Don’t tell me what you hope to do.
Tell me what you’re doing.
Reading and talking are useful, even essential, but experience matters most. Leadership is about practice more than theory. Every leadership behavior can be practiced as a volunteer in a not-for-profit organization.
Leadership, like swimming, cannot be learned
by reading about it.” Henry Mintzberg
Help yourself by helping others.
#1. Develop experience. Stop wasting time. Do it for free. Whatever you hope to become, can be done as a volunteer.
#2. Grow skills while volunteering. You’re more likely to earn promotions at work if you already:
- Lead meetings.
- Organize projects and plan initiatives.

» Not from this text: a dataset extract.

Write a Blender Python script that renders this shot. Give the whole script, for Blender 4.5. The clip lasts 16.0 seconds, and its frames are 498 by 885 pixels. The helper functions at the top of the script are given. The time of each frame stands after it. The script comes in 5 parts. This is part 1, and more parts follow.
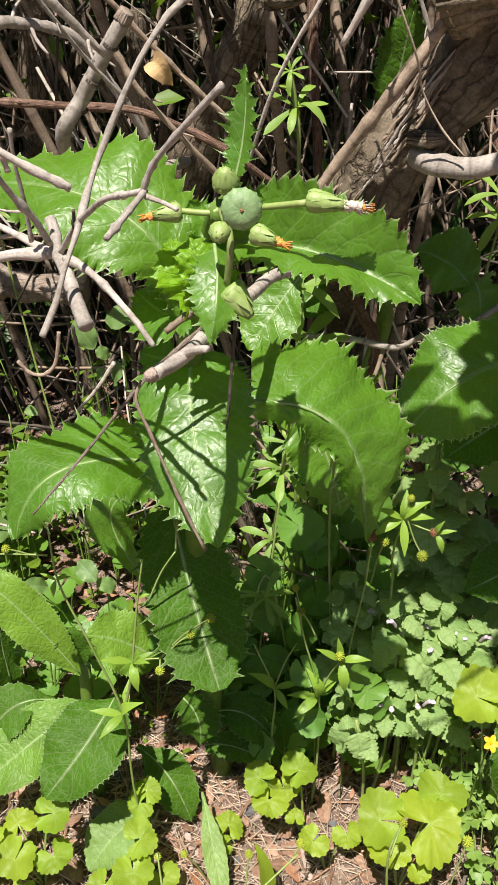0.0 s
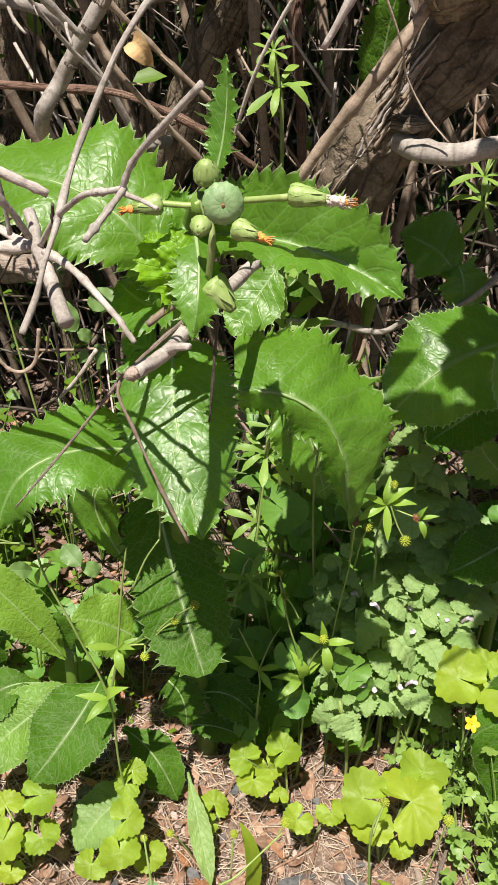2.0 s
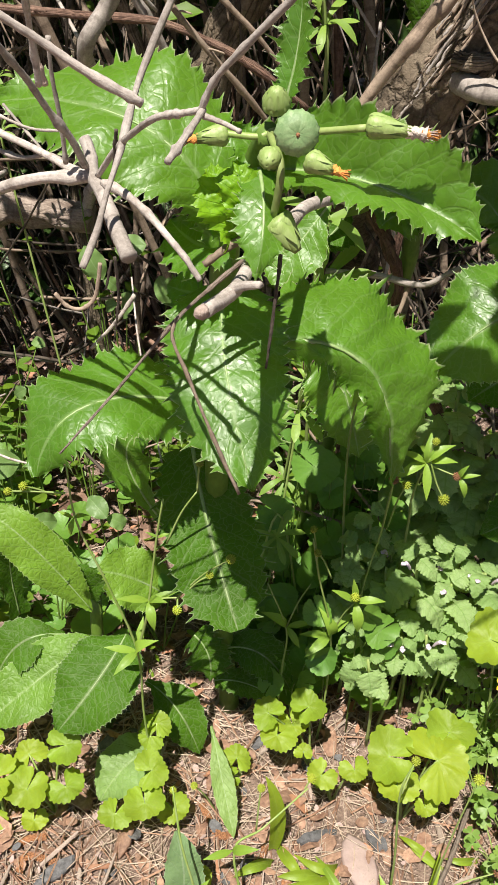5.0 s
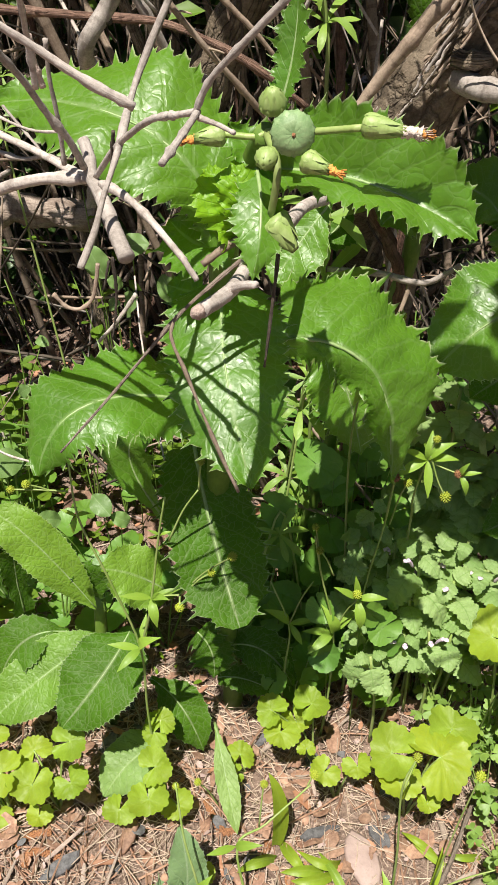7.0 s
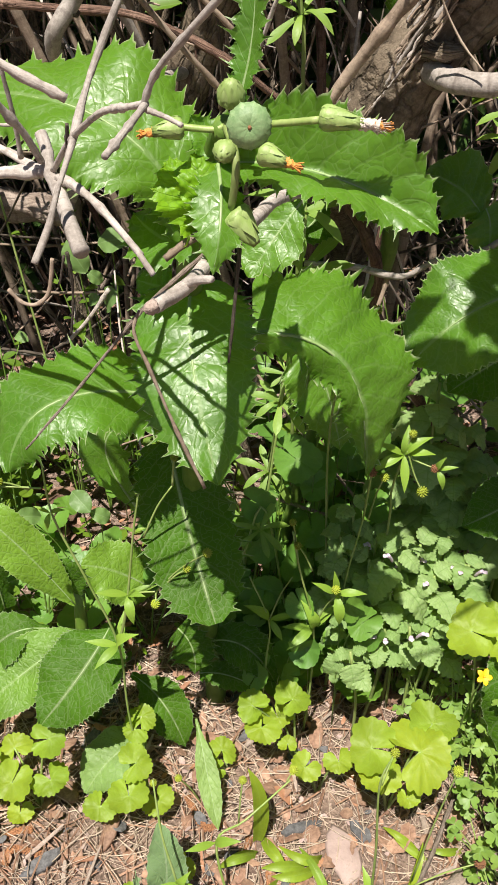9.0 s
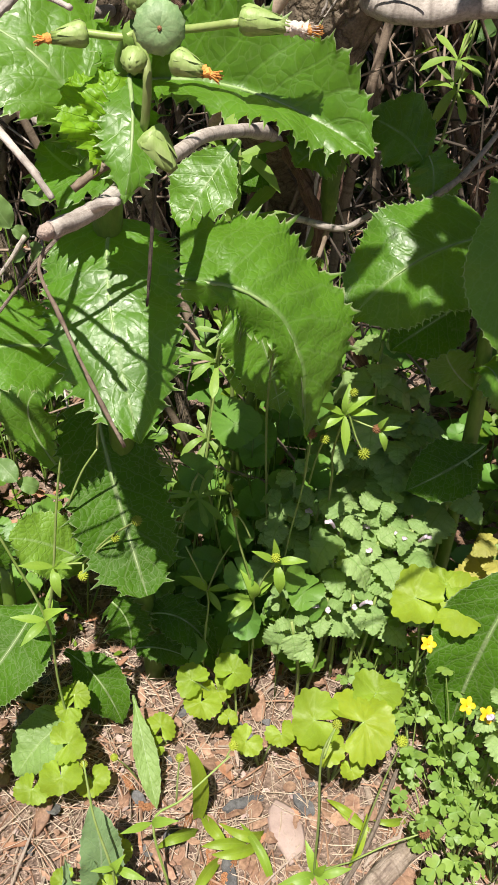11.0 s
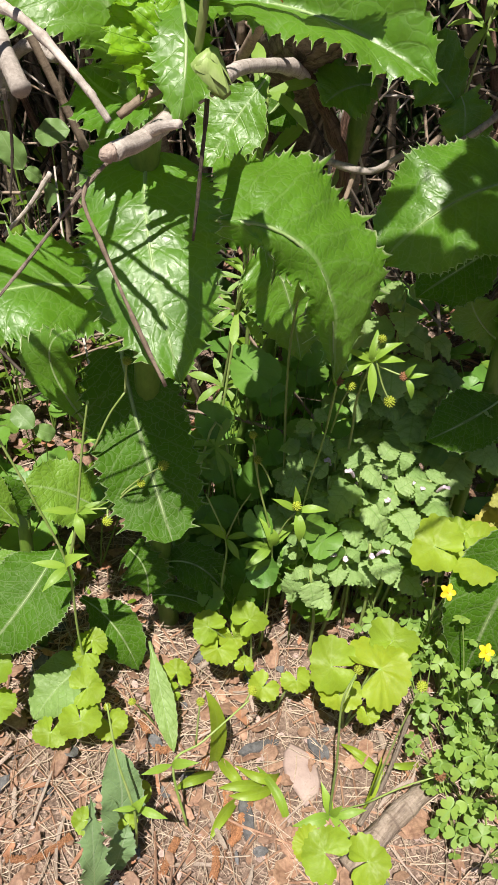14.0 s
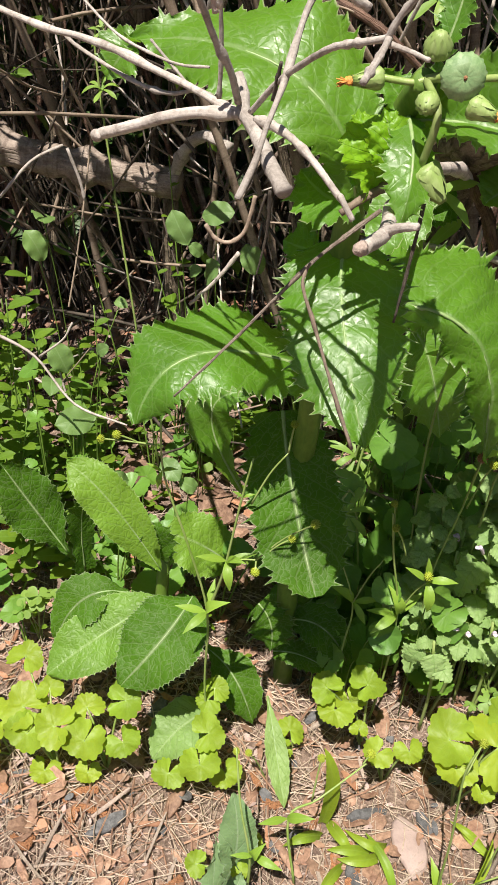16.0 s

- Connect with leaders in the community.
- Develop schedules.
- Delegate tasks.
- Take initiative.
- Solve problems.
- Handle budgets.
- Cut costs.
- Motivate others.
- Collaborate and innovate.
- Make decisions.
- Manage projects.
- Form and lead teams.
- Give presentations.
- Endure through adversity.
- Make and learn from mistakes.
- Adapt to diverse personalities.
- Have a track-record. The best indicator of the future is the past.
- Teach others your skills.
- Adapt to others.
- Deal with stagnation and resistance.
- Act with generosity and compassion.
#3. Generosity enhances humility while developing confidence at the same time.
Bonus: Encouraging volunteerism is a free leadership development program for every business.
A note to nonprofits:
Recruiting volunteers is about them not you and your needs. Stop focusing on what you want them to do for you. Connect with their hopes and dreams.
Focus on what you do for volunteers.
The first question to young volunteers is, “What do you want to become?” not, “What can you do for us?” If they want to become managers or supervisors, train them to manage and supervise in your nonprofit.
Nonprofits are so consumed with their mission that they don’t realize the value they bring to volunteers.
What are the pros and cons of volunteering?
How has volunteering helped you develop?